Education: What Are We Doing When We Teach Computing in Schools? (CACM May 2015, pp24-26)

This article initally caught my attention with it’s graphic and caption “SCIENCE:Gravity makes haveier things fall faster.” The author goes on to recount her experience with just such a poster in a local elementary science fair and her lack of success in having it taken down. The point: we have started pushing instruction of computing (and programming) into schools where there are non-specialist teachers who are expected to understand the material well enough that the students come away with correct knowledge. 

She goes on and makes an interesting comparison to ITA (Initial Teaching Alphabet), an experiment from the 1960s that was in vogue when I was just starting kindergarten. I was fortunate to have avoided it, but my sister, just a couple of years younger, did not. My mom swore it was horrible for her learning to read and, in fact, part of the author’s point in his comparison is that research-based studies of ITA showed that was really true and eventually lead to it’s discontinuance. The point here: we’re pushing computing without putting the effort into research-based instruction so we don’t really know what works and what doesn’t and choices are being made based on the appeal of the evangelist. An additional point: watering down the topic to make it more understandable/appealing doesn’t necessarily help students with what they really need to be learning. For ITA, it was how to read English and it didn’t work. For computing, the question becomes, do restricted environments like Scratch and Alice really help in the long run?

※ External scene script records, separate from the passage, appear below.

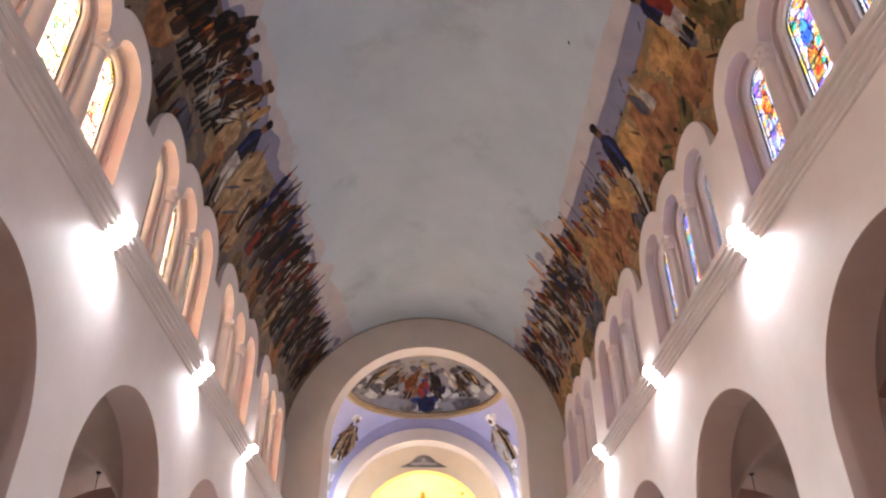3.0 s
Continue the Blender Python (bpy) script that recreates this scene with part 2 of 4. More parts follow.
ew = slab("wall_end", [[(-6.5, 0), (6.5, 0), (6.5, 19.5), (-6.5, 19.5)], arch(0, 4.1, 0.02, 11.76, n=48)], splay, CY0 - END, GREY, hole_mat=WHITE)
tagged(ew, "grey-beige plaster wall with a tall round arch", "wall", kind="structure")
for s in (-1, 1):
    o = part("wall_chancel_" + ("west" if s < 0 else "east"), box_bm(min(s * CW, s * (CW + 0.5)), max(s * CW, s * (CW + 0.5)), CY0, CY1 + 1.4, 0, 17.5), WHITE)
    tagged(o, "white plaster chancel wall", "wall", kind="structure")
a2 = slab("wall_chancel_arch", [[(-CW, 0), (CW, 0), (CW, 17.5), (-CW, 17.5)], arch(0, 3.95, 0.02, 11.05, n=48, rise=3.56)], lambda u, v, w: (u, CY1 + w, v), 0.8, WHITE, hole_mat=WHITE)
tagged(a2, "white plaster inner chancel arch", "wall", kind="structure")
# the edge of the opening is ochre: warm light put into its colour
a3 = slab("wall_apse_front", [[(-CW, 0), (CW, 0), (CW, 17.5), (-CW, 17.5)], arch(0, 3.3, 0.02, 10.05, n=48, rise=3.25)], lambda u, v, w: (u, CY1 + 0.8 + w, v), 0.6, CREAM, hole_mat=surface("apse_reveal_ochre", (0.66, 0.42, 0.18), (0.74, 0.5, 0.24), 0.8, 0.6))
tagged(a3, "cream plaster front of the apse", "wall", kind="structure")

bd = slab("trim_chancel_band", [arch(0, 4.55, 10.0, 11.12, n=48, rise=4.12), arch(0, 3.95, 10.0, 11.05, n=48, rise=3.56)], lambda u, v, w: (u, CY1 - 0.1 + w, v), 0.1, WHITE)
tagged(bd, "white plaster band round the inner chancel arch", "moulding", kind="structure")
ty = slab("wall_tympanum", [arch(0, 4.78, 11.0, 11.0, n=40, rise=5.5), arch(0, 4.0, 11.01, 11.19, n=40)], lambda u, v, w: (u, CY1 - 0.04 + w, v), 0.04, BLUE)
tagged(ty, "violet-blue painted wall over the inner arch", "wall", kind="structure")
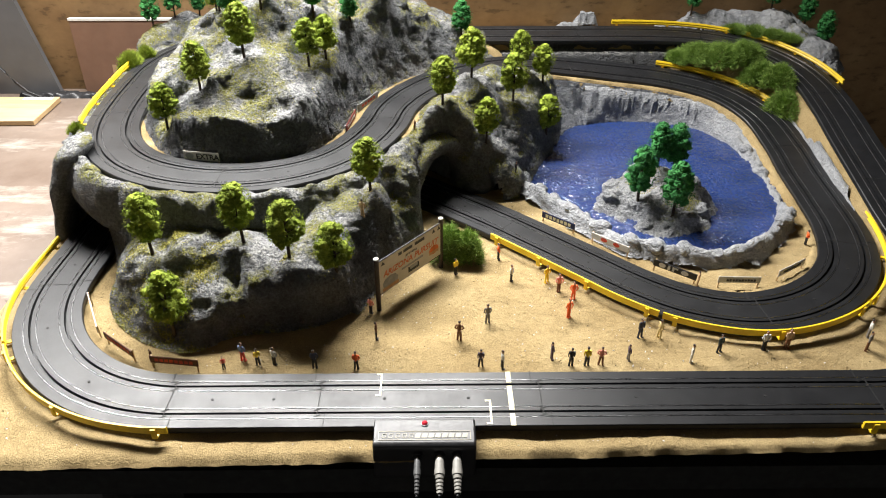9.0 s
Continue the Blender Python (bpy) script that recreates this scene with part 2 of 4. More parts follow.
# ---------------------------------------------------------------- plan: the land
TABLE_Z, WALL_Y = -0.022, 1.505
WATER_Z = 0.003
_tables = [np.random.RandomState(40 + k).rand(128, 128) for k in range(6)]


def lattice(x, y, scale, k=0):
    """Smooth value noise from 0 to 1."""
    t = _tables[k % 6]
    u, v = x * scale + 51.3, y * scale + 37.7
    i, j = np.floor(u).astype(int), np.floor(v).astype(int)
    a, b = u - i, v - j
    a, b = a * a * (3 - 2 * a), b * b * (3 - 2 * b)
    f = lambda p, q: t[p % 128, q % 128]
    return (f(i, j) * (1 - a) + f(i + 1, j) * a) * (1 - b) + (f(i, j + 1) * (1 - a) + f(i + 1, j + 1) * a) * b


def ridged(x, y, scale, octaves=4, k=0):
    """Creased noise about 0, as of crumpled plaster cloth."""
    out, amp = 0.0, 1.0
    for o in range(octaves):
        out = out + amp * (0.5 - np.abs(2 * lattice(x, y, scale * 2.03 ** o, k + o) - 1))
        amp *= 0.52
    return out


def fbm(x, y, scale, octaves=4, k=0):
    out, amp = 0.0, 1.0
    for o in range(octaves):
        out = out + amp * (lattice(x, y, scale * 2.03 ** o, k + o) - 0.5)
        amp *= 0.5
    return out


def inside(poly, x, y):
    r = np.zeros(np.shape(x), bool)
    for (x0, y0), (x1, y1) in zip(poly, list(poly[1:]) + [poly[0]]):
        c = (y0 > y) != (y1 > y)
        r ^= c & (x < (x1 - x0) * (y - y0) / (y1 - y0 + 1e-12) + x0)
    return r


def edge_distance(poly, x, y):
    d = np.full(np.shape(x), 9.0)
    for (x0, y0), (x1, y1) in zip(poly, list(poly[1:]) + [poly[0]]):
        dx, dy = x1 - x0, y1 - y0
        t = np.clip(((x - x0) * dx + (y - y0) * dy) / (dx * dx + dy * dy), 0, 1)
        d = np.minimum(d, np.hypot(x - x0 - t * dx, y - y0 - t * dy))
    return d


def track_distance(x, y, i0, i1):
    """Distance to the middle of a stretch of road, and the road's height there (as banked)."""
    idx = np.arange(i0, i1 if i1 > i0 else i1 + N, 3) % N
    best, height = np.full(np.shape(x), 9.0), np.zeros(np.shape(x))
    exact = best
    for i in idx:
        px, py, pz, bank = LOOP[i]
        d = np.hypot(x - px, y - py)
        m = d < best
        u = (x - px) * SIDE[i, 0] + (y - py) * SIDE[i, 1]
        along = np.clip((x - px) * TAN[i, 0] + (y - py) * TAN[i, 1], -0.006, 0.006)
        rise = (LOOP[(i + 1) % N, 2] - LOOP[i - 1, 2]) / 0.008
        best = np.where(m, d, best)
        exact = np.where(m, np.where(d - np.abs(u) < 0.007, np.abs(u), d), exact)
        height = np.where(m, pz + rise * along - bank * np.clip(u, -HALF - 0.01, HALF + 0.01) / HALF, height)
    return exact, height


def step(a, b, v):
    t = np.clip((v - a) / (b - a), 0, 1)
    return t * t * (3 - 2 * t)


# foot of the hill, counter-clockwise from behind the loop
FOOT_PLAN = [(-0.655, 1.40), (-0.625, 1.25), (-0.615, 1.08), (-0.614, 0.97), (-0.601, 0.914), (-0.590, 0.880), (-0.535, 0.857), (-0.500, 0.81), (-0.487, 0.745),
        (-0.456, 0.695), (-0.411, 0.662), (-0.369, 0.648), (-0.325, 0.652), (-0.271, 0.660), (-0.222, 0.670), (-0.182, 0.699), (-0.163, 0.742), (-0.139, 0.802),
        (-0.100, 0.875), (-0.105, 0.935), (-0.055, 1.000), (0.035, 0.988), (0.066, 1.010), (0.080, 1.058), (0.100, 1.108), (0.127, 1.160), (0.148, 1.215), (0.150, 1.255), (0.13, 1.29), (0.03, 1.36), (-0.02, 1.385),
        (-0.2, 1.495), (-0.45, 1.497), (-0.62, 1.47)]
FOOT = [tuple(p) for p in smooth_loop(FOOT_PLAN, 0.015)]
MOUNT = [tuple(LOOP[i % N, :2]) for i in range(near(-0.045, 1.208, 0.12), near(-0.45, 1.41, 0.12), 12)] + [(-0.2, 1.40), (0.01, 1.385), (0.02, 1.32)]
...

This hits home with me since the local middle school where my children attended (past tense) started a “Software Engineering Pilot Program” two years ago. It’s not clear where the author of that program got the curriculum and since he left before it even got underweigh, it’s not clear we’ll find out. But it’s also not clear what the basis for evaluating the program’s success will be. In the public education arena, success is often measured either by standardized exams of debatable value, or by popular response.  Neither will help us to know if we are really improving student’s knowledge of how computing works.